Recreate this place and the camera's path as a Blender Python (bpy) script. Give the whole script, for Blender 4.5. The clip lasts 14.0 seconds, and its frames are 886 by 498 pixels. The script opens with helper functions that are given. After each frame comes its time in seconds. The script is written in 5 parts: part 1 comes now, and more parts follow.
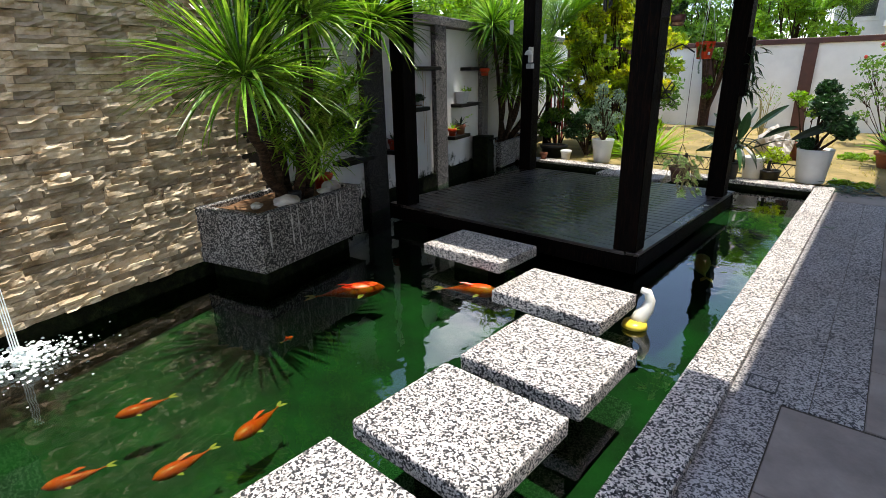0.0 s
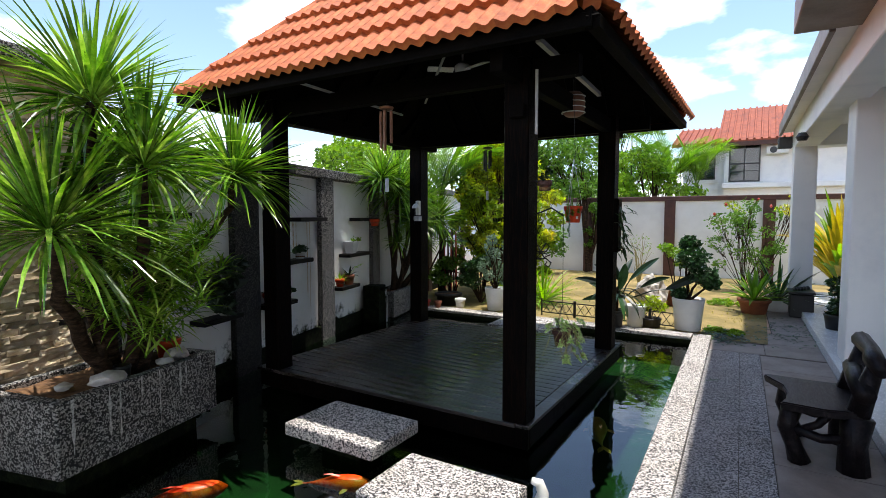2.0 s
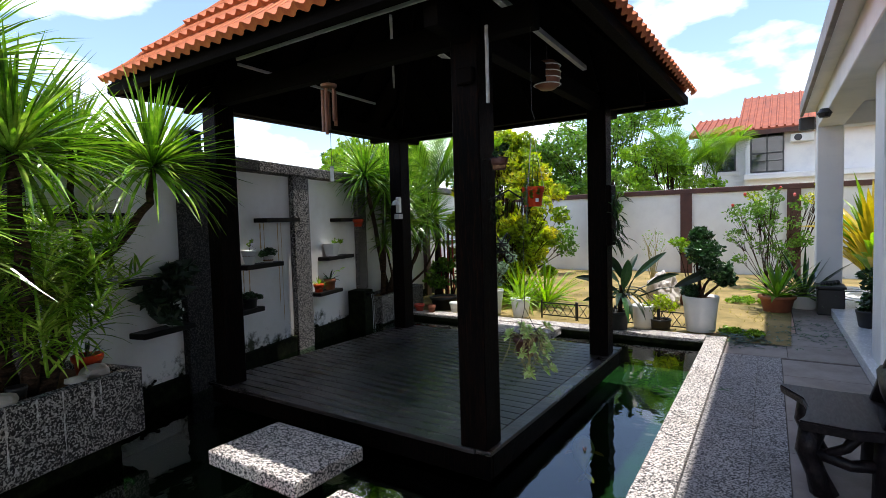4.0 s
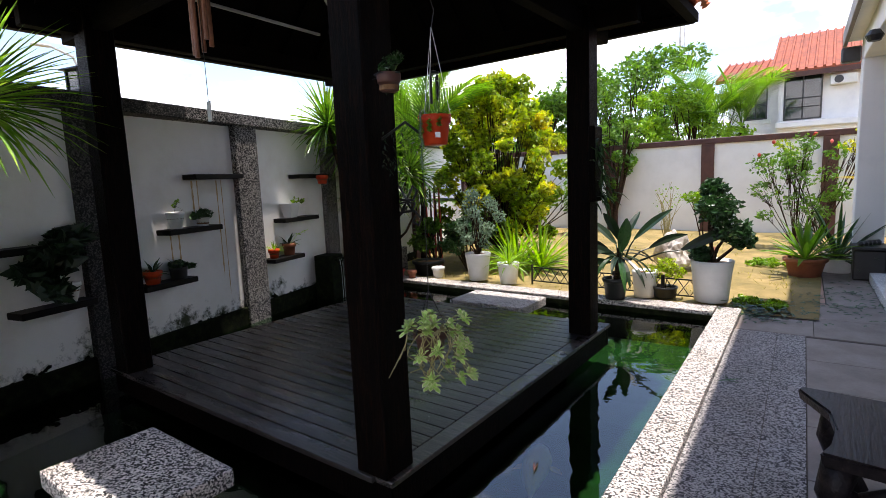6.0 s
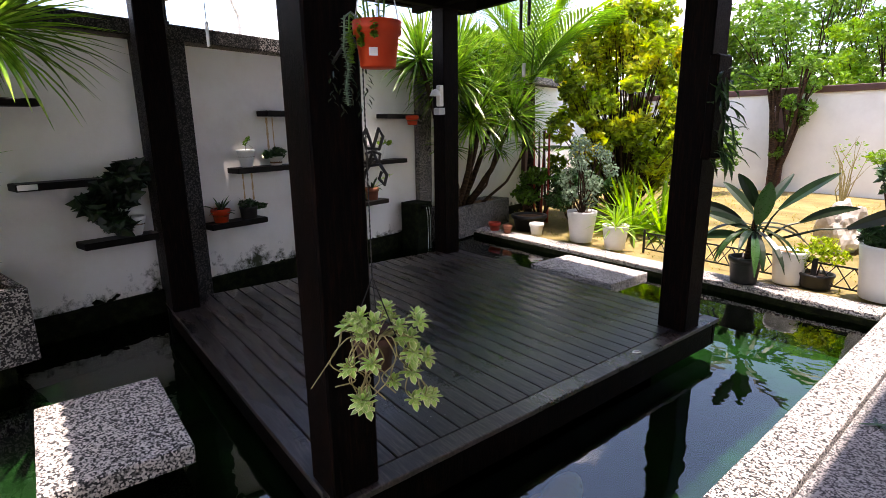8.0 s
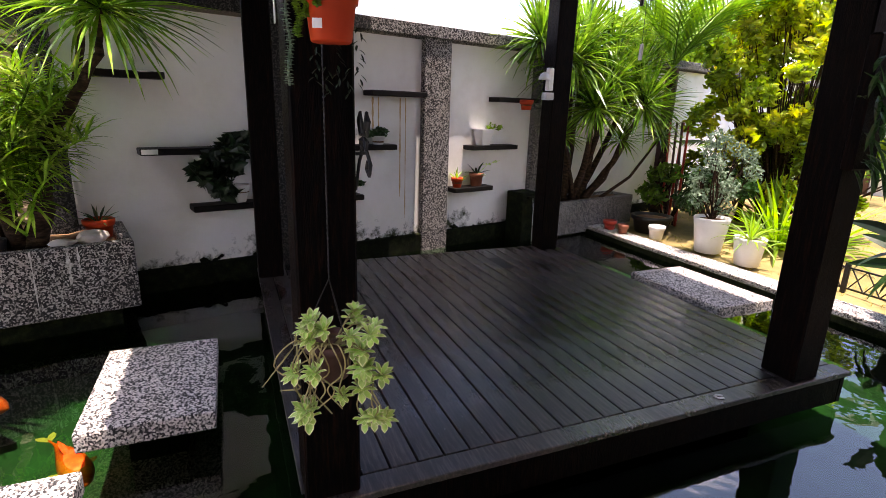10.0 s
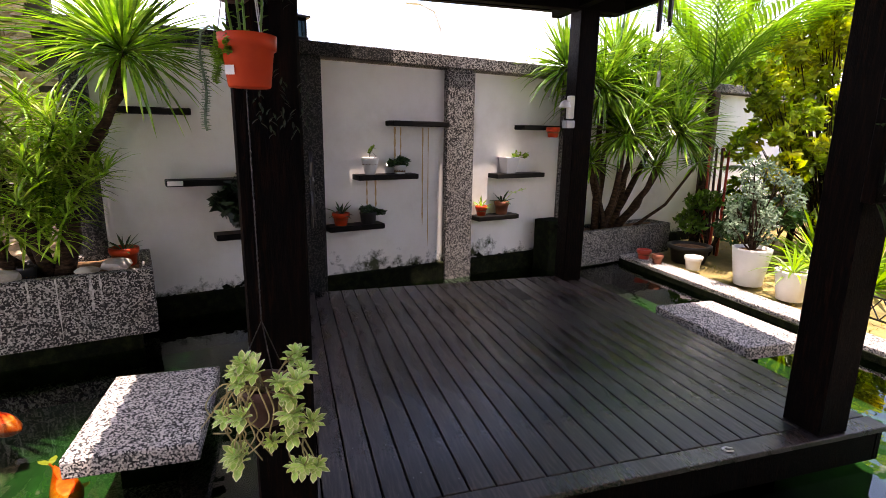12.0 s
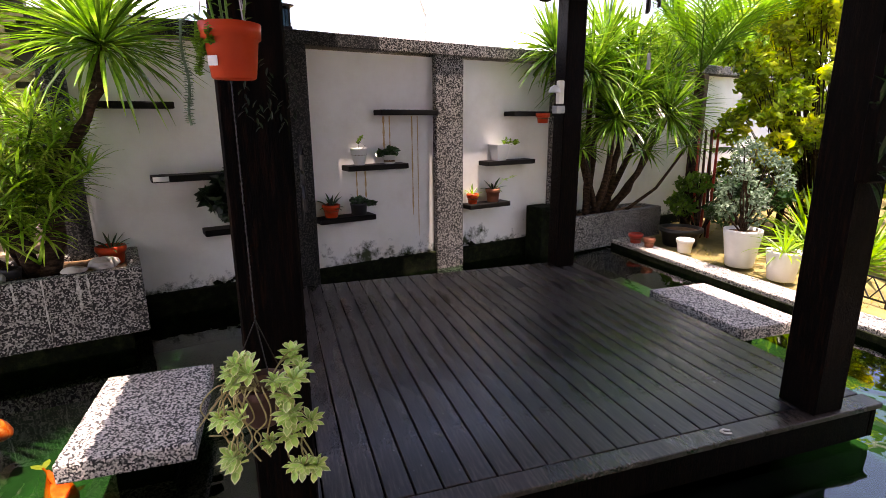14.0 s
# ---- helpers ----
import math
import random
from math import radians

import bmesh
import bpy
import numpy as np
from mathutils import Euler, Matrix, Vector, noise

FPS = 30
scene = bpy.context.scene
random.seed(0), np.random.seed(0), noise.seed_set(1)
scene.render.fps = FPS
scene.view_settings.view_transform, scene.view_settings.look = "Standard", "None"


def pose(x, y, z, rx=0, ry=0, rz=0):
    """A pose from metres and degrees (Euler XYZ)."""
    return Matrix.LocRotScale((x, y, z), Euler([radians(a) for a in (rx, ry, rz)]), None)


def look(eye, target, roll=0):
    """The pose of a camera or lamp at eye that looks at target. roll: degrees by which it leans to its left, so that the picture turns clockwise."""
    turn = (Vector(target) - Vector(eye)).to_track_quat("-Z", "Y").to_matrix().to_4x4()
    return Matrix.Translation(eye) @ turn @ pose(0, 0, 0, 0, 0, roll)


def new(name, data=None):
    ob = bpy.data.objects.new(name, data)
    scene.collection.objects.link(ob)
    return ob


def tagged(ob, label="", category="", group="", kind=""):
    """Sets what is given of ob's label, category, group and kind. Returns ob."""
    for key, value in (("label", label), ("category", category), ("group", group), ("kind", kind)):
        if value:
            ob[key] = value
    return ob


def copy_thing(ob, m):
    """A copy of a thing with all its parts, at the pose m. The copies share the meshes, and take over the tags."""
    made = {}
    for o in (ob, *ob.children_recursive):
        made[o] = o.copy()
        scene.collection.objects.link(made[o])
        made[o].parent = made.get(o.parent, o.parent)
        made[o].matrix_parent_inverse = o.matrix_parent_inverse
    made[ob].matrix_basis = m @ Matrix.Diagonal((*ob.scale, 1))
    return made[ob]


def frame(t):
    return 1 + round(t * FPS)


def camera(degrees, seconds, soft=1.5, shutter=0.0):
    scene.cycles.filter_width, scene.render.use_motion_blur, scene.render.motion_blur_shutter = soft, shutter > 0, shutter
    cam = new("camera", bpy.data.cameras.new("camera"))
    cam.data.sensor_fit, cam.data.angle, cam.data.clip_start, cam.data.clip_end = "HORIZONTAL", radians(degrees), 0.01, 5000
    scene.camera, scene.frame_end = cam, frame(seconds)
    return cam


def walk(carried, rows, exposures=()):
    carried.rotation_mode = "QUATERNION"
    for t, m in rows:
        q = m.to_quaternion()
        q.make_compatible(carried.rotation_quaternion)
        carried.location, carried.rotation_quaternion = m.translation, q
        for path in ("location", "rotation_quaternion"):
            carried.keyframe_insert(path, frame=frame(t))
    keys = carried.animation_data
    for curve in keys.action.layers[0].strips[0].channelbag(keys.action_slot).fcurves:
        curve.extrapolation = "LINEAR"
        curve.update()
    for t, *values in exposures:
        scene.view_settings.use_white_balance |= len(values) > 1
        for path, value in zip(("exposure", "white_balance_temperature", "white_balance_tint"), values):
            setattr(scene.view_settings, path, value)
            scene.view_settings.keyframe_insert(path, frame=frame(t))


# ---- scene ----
cam = camera(81.1, 14.0, soft=0.75)
PATH = [
    (0, (0.043, -0.099, 1.568), (-1.221, 1.31, 0.923), -1.1),
    (0.5, (-0.041, 0.119, 1.598), (-1.128, 1.742, 1.169), -0.5),
    (1, (-0.12, 0.311, 1.651), (-1.161, 1.998, 1.382), -0.1),
    (1.5, (-0.087, 0.408, 1.674), (-1.122, 2.111, 1.504), 0.3),
    (2, (-0.039, 0.478, 1.674), (-1.082, 2.179, 1.547), -0.0),
    (2.5, (0.029, 0.567, 1.645), (-1.029, 2.262, 1.549), -0.6),
    (5, (0.087, 1.906, 1.524), (-1.053, 3.541, 1.364), -1.9),
    (5.5, (0.065, 2.189, 1.507), (-1.08, 3.816, 1.296), -2.0),
    (6, (0.096, 2.444, 1.481), (-1.085, 4.036, 1.219), -2.4),
    (6.5, (0.132, 2.667, 1.474), (-1.09, 4.219, 1.161), -2.2),
    (7, (0.1, 2.908, 1.435), (-1.186, 4.399, 1.085), -1.9),
    (7.5, (0.046, 3.163, 1.439), (-1.359, 4.53, 1.043), -1.4),
    (8, (0.086, 3.382, 1.465), (-1.447, 4.583, 1.009), -0.7),
    (8.5, (0.142, 3.543, 1.47), (-1.494, 4.582, 0.974), -0.1),
    (9, (0.123, 3.668, 1.453), (-1.583, 4.572, 0.933), 0.7),
    (11.5, (0.152, 4.218, 1.533), (-1.697, 4.828, 1.074), 1.3),
    (12, (0.171, 4.246, 1.527), (-1.698, 4.811, 1.093), 0.9),
    (12.5, (0.181, 4.219, 1.513), (-1.697, 4.766, 1.098), 0.7),
    (13, (0.199, 4.244, 1.53), (-1.685, 4.765, 1.108), 0.3),
    (13.5, (0.191, 4.243, 1.513), (-1.689, 4.766, 1.076), 0.1),
    (14, (0.134, 4.242, 1.529), (-1.715, 4.837, 1.052), -0.4),
]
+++
> [REQUIREMENTS] Output the data above without changes, apart from leaving out the pictures.

> [OUTPUT]
Recreate this place and the camera's path as a Blender Python (bpy) script. Give the whole script, for Blender 4.5. The clip lasts 14.0 seconds, and its frames are 886 by 498 pixels. The script opens with helper functions that are given. After each frame comes its time in seconds. The script is written in 5 parts: part 1 comes now, and more parts follow.
0.0 s
2.0 s
4.0 s
6.0 s
8.0 s
10.0 s
12.0 s
14.0 s
# ---- helpers ----
import math
import random
from math import radians

import bmesh
import bpy
import numpy as np
from mathutils import Euler, Matrix, Vector, noise

FPS = 30
scene = bpy.context.scene
random.seed(0), np.random.seed(0), noise.seed_set(1)
scene.render.fps = FPS
scene.view_settings.view_transform, scene.view_settings.look = "Standard", "None"


def pose(x, y, z, rx=0, ry=0, rz=0):
    """A pose from metres and degrees (Euler XYZ)."""
    return Matrix.LocRotScale((x, y, z), Euler([radians(a) for a in (rx, ry, rz)]), None)


def look(eye, target, roll=0):
    """The pose of a camera or lamp at eye that looks at target. roll: degrees by which it leans to its left, so that the picture turns clockwise."""
    turn = (Vector(target) - Vector(eye)).to_track_quat("-Z", "Y").to_matrix().to_4x4()
    return Matrix.Translation(eye) @ turn @ pose(0, 0, 0, 0, 0, roll)


def new(name, data=None):
    ob = bpy.data.objects.new(name, data)
    scene.collection.objects.link(ob)
    return ob


def tagged(ob, label="", category="", group="", kind=""):
    """Sets what is given of ob's label, category, group and kind. Returns ob."""
    for key, value in (("label", label), ("category", category), ("group", group), ("kind", kind)):
        if value:
            ob[key] = value
    return ob


def copy_thing(ob, m):
    """A copy of a thing with all its parts, at the pose m. The copies share the meshes, and take over the tags."""
    made = {}
    for o in (ob, *ob.children_recursive):
        made[o] = o.copy()
        scene.collection.objects.link(made[o])
        made[o].parent = made.get(o.parent, o.parent)
        made[o].matrix_parent_inverse = o.matrix_parent_inverse
    made[ob].matrix_basis = m @ Matrix.Diagonal((*ob.scale, 1))
    return made[ob]


def frame(t):
    return 1 + round(t * FPS)


def camera(degrees, seconds, soft=1.5, shutter=0.0):
    scene.cycles.filter_width, scene.render.use_motion_blur, scene.render.motion_blur_shutter = soft, shutter > 0, shutter
    cam = new("camera", bpy.data.cameras.new("camera"))
    cam.data.sensor_fit, cam.data.angle, cam.data.clip_start, cam.data.clip_end = "HORIZONTAL", radians(degrees), 0.01, 5000
    scene.camera, scene.frame_end = cam, frame(seconds)
    return cam


def walk(carried, rows, exposures=()):
    carried.rotation_mode = "QUATERNION"
    for t, m in rows:
        q = m.to_quaternion()
        q.make_compatible(carried.rotation_quaternion)
        carried.location, carried.rotation_quaternion = m.translation, q
        for path in ("location", "rotation_quaternion"):
            carried.keyframe_insert(path, frame=frame(t))
    keys = carried.animation_data
    for curve in keys.action.layers[0].strips[0].channelbag(keys.action_slot).fcurves:
        curve.extrapolation = "LINEAR"
        curve.update()
    for t, *values in exposures:
        scene.view_settings.use_white_balance |= len(values) > 1
        for path, value in zip(("exposure", "white_balance_temperature", "white_balance_tint"), values):
            setattr(scene.view_settings, path, value)
            scene.view_settings.keyframe_insert(path, frame=frame(t))


# ---- scene ----
cam = camera(81.1, 14.0, soft=0.75)
PATH = [
    (0, (0.043, -0.099, 1.568), (-1.221, 1.31, 0.923), -1.1),
    (0.5, (-0.041, 0.119, 1.598), (-1.128, 1.742, 1.169), -0.5),
    (1, (-0.12, 0.311, 1.651), (-1.161, 1.998, 1.382), -0.1),
    (1.5, (-0.087, 0.408, 1.674), (-1.122, 2.111, 1.504), 0.3),
    (2, (-0.039, 0.478, 1.674), (-1.082, 2.179, 1.547), -0.0),
    (2.5, (0.029, 0.567, 1.645), (-1.029, 2.262, 1.549), -0.6),
    (5, (0.087, 1.906, 1.524), (-1.053, 3.541, 1.364), -1.9),
    (5.5, (0.065, 2.189, 1.507), (-1.08, 3.816, 1.296), -2.0),
    (6, (0.096, 2.444, 1.481), (-1.085, 4.036, 1.219), -2.4),
    (6.5, (0.132, 2.667, 1.474), (-1.09, 4.219, 1.161), -2.2),
    (7, (0.1, 2.908, 1.435), (-1.186, 4.399, 1.085), -1.9),
    (7.5, (0.046, 3.163, 1.439), (-1.359, 4.53, 1.043), -1.4),
    (8, (0.086, 3.382, 1.465), (-1.447, 4.583, 1.009), -0.7),
    (8.5, (0.142, 3.543, 1.47), (-1.494, 4.582, 0.974), -0.1),
    (9, (0.123, 3.668, 1.453), (-1.583, 4.572, 0.933), 0.7),
    (11.5, (0.152, 4.218, 1.533), (-1.697, 4.828, 1.074), 1.3),
    (12, (0.171, 4.246, 1.527), (-1.698, 4.811, 1.093), 0.9),
    (12.5, (0.181, 4.219, 1.513), (-1.697, 4.766, 1.098), 0.7),
    (13, (0.199, 4.244, 1.53), (-1.685, 4.765, 1.108), 0.3),
    (13.5, (0.191, 4.243, 1.513), (-1.689, 4.766, 1.076), 0.1),
    (14, (0.134, 4.242, 1.529), (-1.715, 4.837, 1.052), -0.4),
]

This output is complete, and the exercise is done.